Blockbuster says it intends to reduce its costs by more than $100 million next year and an additional $50 million 2007.
The company reported yesterday (Nov. 8) that it will accomplish this “through a combination of overhead reductions, lower marketing spend and operational savings from non-core divestitures,” according to a statement.
The news came in conjunction with the rental chain’s disappointing third quarter financial results.
Blockbuster’s third quarter revenue decreased 1.7% to $1.39 billion from $1.41 billion for the third quarter of 2004. Total worldwide same-store revenues decreased 3.8% compared to last year’s third quarter. Same-store rental revenues also decreased 2.5%.
Gross profit decreased 8.3% to $790.5 million from $861.5 million in the third quarter of 2004. The chain’s net loss totaled $491.4 million in the third quarter.

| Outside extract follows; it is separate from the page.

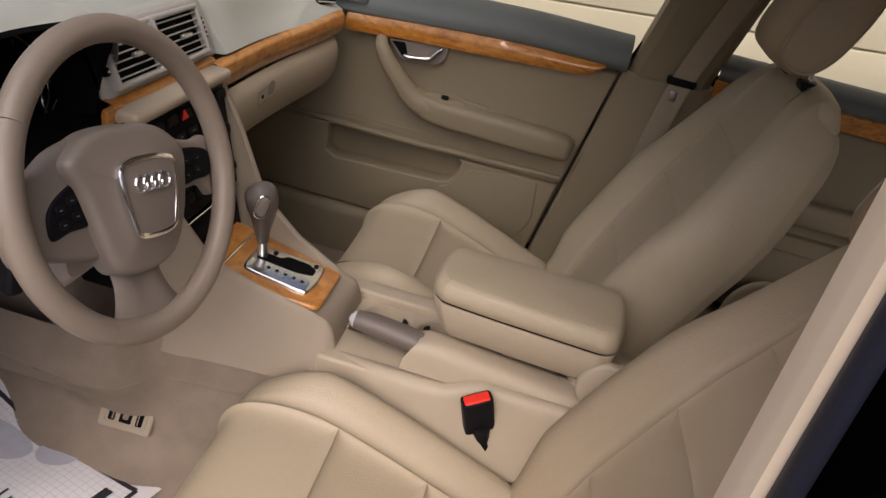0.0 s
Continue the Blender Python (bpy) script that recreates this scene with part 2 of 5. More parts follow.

Blockbuster says it will reduce its annual capital expenditures in 2006 “primarily due to fewer new store openings.” However, the company says it will continue to invest at “approximately the same levels” in its Blockbuster Online service.
In its effort to focus on the Blockbuster brand, the chain is selling its theatrical, home entertainment and TV production company DEJ Productions.
First Look Studios is buying DEJ for about $25 million. The deal is expected to close in the fourth quarter.